Вот уже показалось солнце, а мы осматривали один дом за другим, шагая через обгорелые балки, через груды кирпичей, оставшихся от какой-нибудь печки.
В деревне было довольно много жителей: некоторые из них прятались во время боев в соседнем леске или даже оставались в деревне. Другие уже успели вернуться из соседних деревень, где они находились в то время, пока Пожогино располагалось в районе передовой линии нашей обороны.
К приезду штаба мы распределили между отделами подходящие для них дома. Часов в девять стали прибывать первые машины с людьми и оборудованием. Для командира дивизии полковника Шундеева я выбрал самый сохранившийся дом. Этот дом был расположен на восточном склоне холма, на котором стояла основная часть деревни. Дом уцелел от артиллерийского обстрела, т.к. с запада он был загорожен холмом; мне казалось, что это самый подходящий дом для командира дивизии.

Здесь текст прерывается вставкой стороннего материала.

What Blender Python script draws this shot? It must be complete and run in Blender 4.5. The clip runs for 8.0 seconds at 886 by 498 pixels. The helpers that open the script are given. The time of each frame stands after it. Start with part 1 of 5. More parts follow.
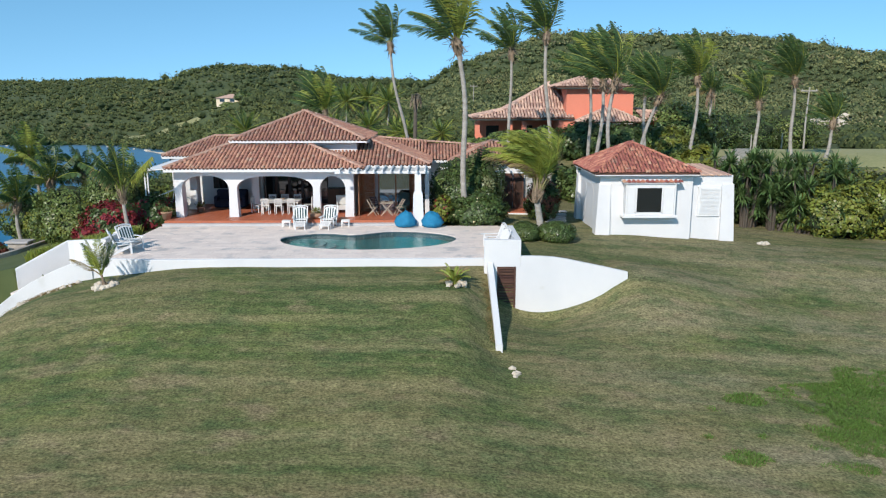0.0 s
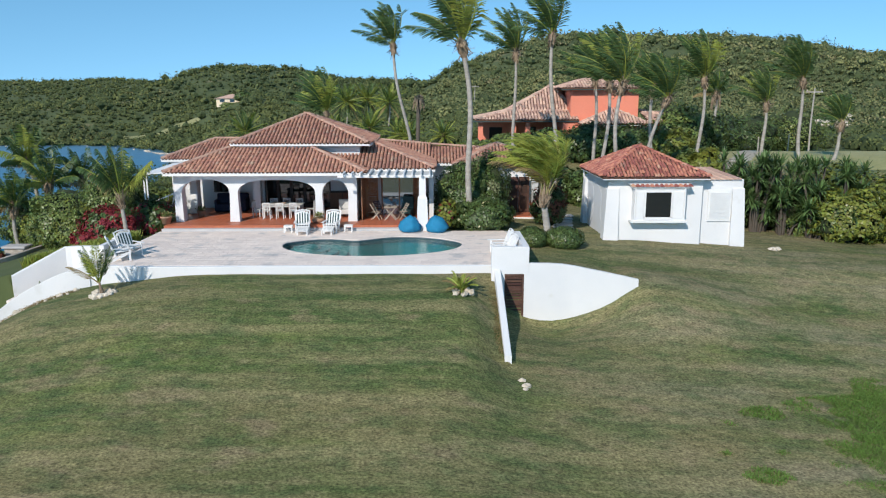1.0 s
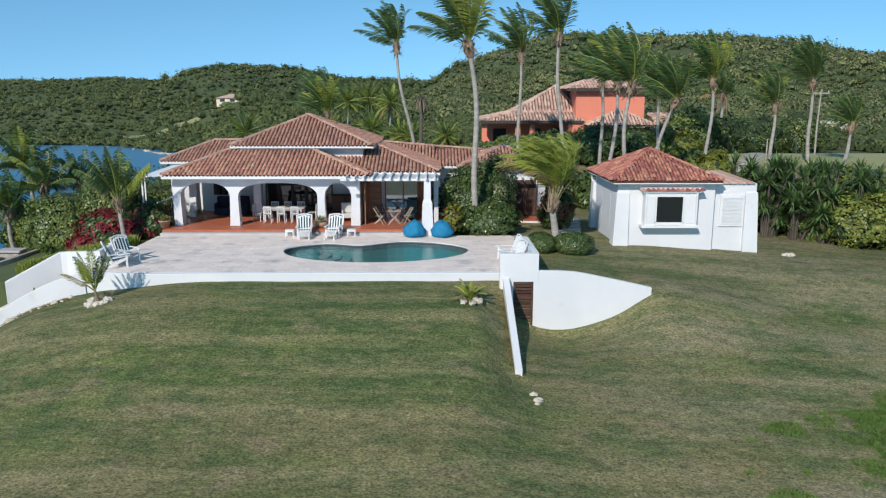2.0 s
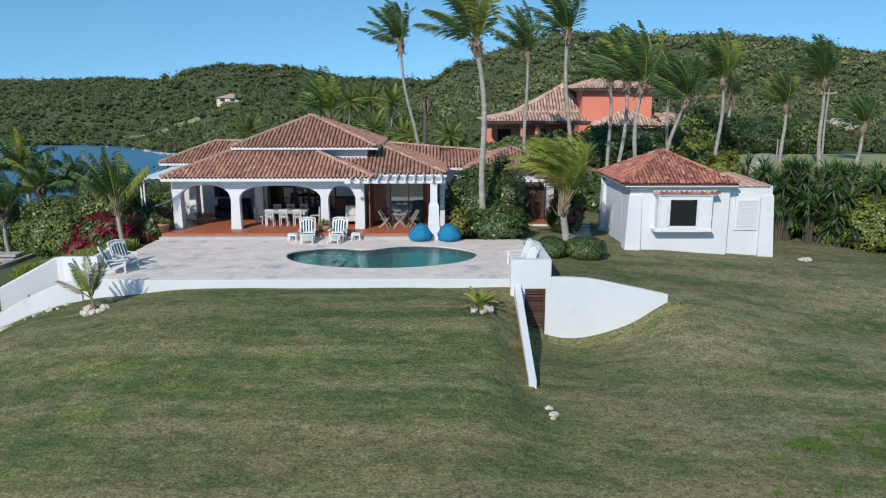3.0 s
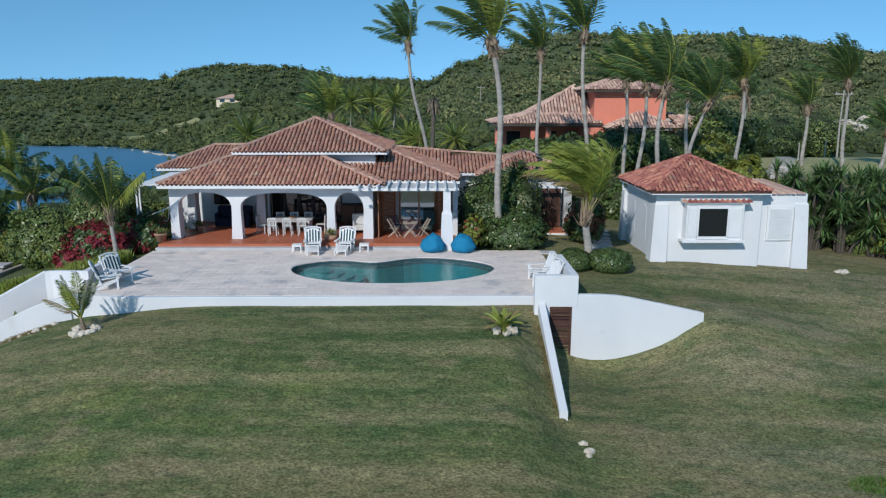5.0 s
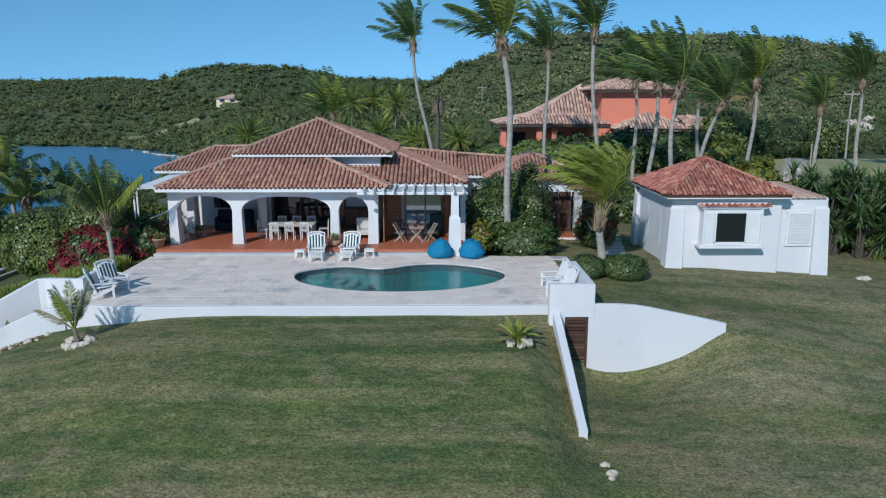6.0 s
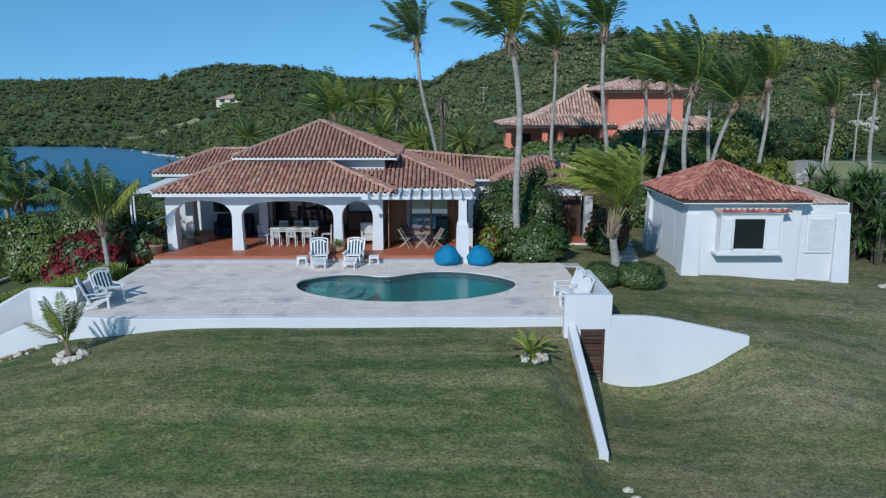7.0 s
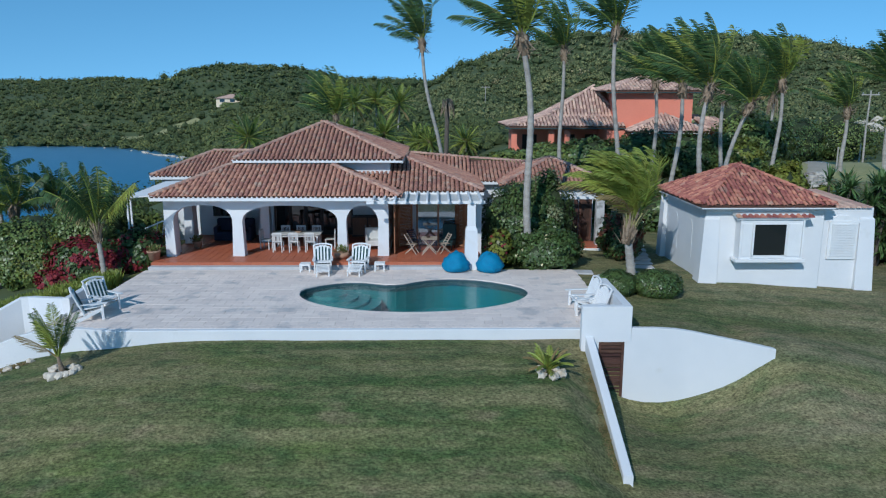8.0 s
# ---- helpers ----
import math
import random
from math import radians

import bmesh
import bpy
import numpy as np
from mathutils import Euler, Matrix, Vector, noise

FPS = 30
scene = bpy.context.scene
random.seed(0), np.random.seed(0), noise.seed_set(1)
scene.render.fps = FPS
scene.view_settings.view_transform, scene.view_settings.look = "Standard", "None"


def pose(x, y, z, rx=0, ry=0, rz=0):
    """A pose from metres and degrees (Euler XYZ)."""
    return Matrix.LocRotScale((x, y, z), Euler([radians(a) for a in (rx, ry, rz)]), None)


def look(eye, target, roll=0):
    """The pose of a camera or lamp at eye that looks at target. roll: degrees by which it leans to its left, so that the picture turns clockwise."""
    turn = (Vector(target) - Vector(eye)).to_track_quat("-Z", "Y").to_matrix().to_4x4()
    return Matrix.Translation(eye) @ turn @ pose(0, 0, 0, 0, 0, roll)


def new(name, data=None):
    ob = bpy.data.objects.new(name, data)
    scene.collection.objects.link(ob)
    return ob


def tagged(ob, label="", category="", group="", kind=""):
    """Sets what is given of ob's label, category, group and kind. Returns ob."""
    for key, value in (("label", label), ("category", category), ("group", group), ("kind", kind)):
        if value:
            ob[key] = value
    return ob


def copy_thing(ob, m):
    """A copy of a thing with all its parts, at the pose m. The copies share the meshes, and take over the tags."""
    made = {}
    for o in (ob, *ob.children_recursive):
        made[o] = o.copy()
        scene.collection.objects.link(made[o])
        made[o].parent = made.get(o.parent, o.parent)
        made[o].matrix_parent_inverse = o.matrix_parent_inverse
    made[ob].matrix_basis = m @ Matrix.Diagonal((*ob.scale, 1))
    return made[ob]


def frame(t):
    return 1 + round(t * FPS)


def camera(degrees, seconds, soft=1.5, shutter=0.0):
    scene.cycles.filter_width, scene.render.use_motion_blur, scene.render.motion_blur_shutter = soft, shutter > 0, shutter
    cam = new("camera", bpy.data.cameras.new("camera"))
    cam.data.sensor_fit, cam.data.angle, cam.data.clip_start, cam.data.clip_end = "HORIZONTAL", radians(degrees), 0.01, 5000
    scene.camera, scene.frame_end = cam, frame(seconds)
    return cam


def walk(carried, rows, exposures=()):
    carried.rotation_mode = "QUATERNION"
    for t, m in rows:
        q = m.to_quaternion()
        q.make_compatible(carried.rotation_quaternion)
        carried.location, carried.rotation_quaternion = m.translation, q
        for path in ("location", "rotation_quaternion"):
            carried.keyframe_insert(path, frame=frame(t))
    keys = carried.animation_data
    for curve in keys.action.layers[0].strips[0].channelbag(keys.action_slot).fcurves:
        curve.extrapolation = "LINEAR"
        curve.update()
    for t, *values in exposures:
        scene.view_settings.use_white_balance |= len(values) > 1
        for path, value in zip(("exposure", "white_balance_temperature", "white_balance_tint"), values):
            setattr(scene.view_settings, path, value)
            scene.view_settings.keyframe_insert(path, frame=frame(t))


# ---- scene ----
cam = camera(63.1, 8.0, soft=1.2)
PATH = [
    (0, (11.386, -40.301, 6.483), (11.405, -38.343, 6.076), -0.1),
    (0.5, (11.259, -39.926, 6.537), (11.278, -37.968, 6.129), -0.1),
    (1, (11.135, -39.524, 6.616), (11.154, -37.566, 6.209), -0.1),
    (1.5, (11.009, -39.048, 6.675), (11.029, -37.09, 6.268), -0.0),
    (3, (10.532, -37.533, 6.721), (10.551, -35.575, 6.313), -0.0),
    (3.5, (10.373, -36.978, 6.765), (10.392, -35.02, 6.358), -0.0),
    (4, (10.209, -36.433, 6.81), (10.229, -34.475, 6.402), -0.0),
    (4.5, (10.053, -35.921, 6.805), (10.073, -33.963, 6.398), -0.0),
    (6, (9.54, -34.22, 6.836), (9.56, -32.262, 6.429), -0.0),
    (6.5, (9.381, -33.639, 6.852), (9.401, -31.682, 6.445), 0.0),
    (7, (9.231, -33.057, 6.897), (9.251, -31.099, 6.49), 0.0),
    (7.5, (9.065, -32.465, 6.922), (9.084, -30.507, 6.514), -0.0),
    (8, (8.892, -31.879, 6.944), (8.912, -29.921, 6.536), 0.0),
]
EXPOSURES = [(0.0, 0.47, 6700, 13), (2.0, 0.33, 6550, 12), (4.0, 0.12, 6300, 12), (6.0, 0.02, 5950, 10), (8.0, -0.04, 5650, 8)]
walk(cam, [(t, look(e, g, r)) for t, e, g, r in PATH], EXPOSURES)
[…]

Не успели мы разместить все отделы, как ко мне подошел связной и передал приказание явиться немедленно к полковнику Шундееву. Получив впервые вызов к командиру дивизии, я почти бегом направился к его дому. Доложив полковнику по всей форме, я стоял, дожидаясь его приказаний. Чувствовалось, что полковник нервничал. Рядом с ним в комнате сидел комиссар дивизии.
Прежде, чем начать говорить, тов. Шундеев постучал пальцами по столу, покраснел и вдруг обрушился на меня с раздраженной речью, которая напоминала более всего ругань: "Вы что, командир или тряпка, разгильдяй, идиот?" И слова, и тон, которым они были произнесены, ввели меня в полную растерянность. Я посмел только спросить: "В чем я виноват?" "Что, не могли вы найти для командира лучшего дома? Вы что, не знаете, что крайний дом для командира выбирать нельзя: могут быть диверсии, нападения из леса! Марш бегом в деревню и отыскать мне дом, какой нужно!" Я повернулся и бегом бросился в деревню. Еще раз перебрал я свободные дома, но все они были хуже того, в котором остановился полковник. Выбрав дом, я вернулся к нему и доложил, что мне удалось найти. К моему удивлению гнев полковника куда-то исчез. Он выслушал меня и сказал, что остается в этом доме, "...но в следующий раз выбирайте дом для меня как следует". Я был свободен.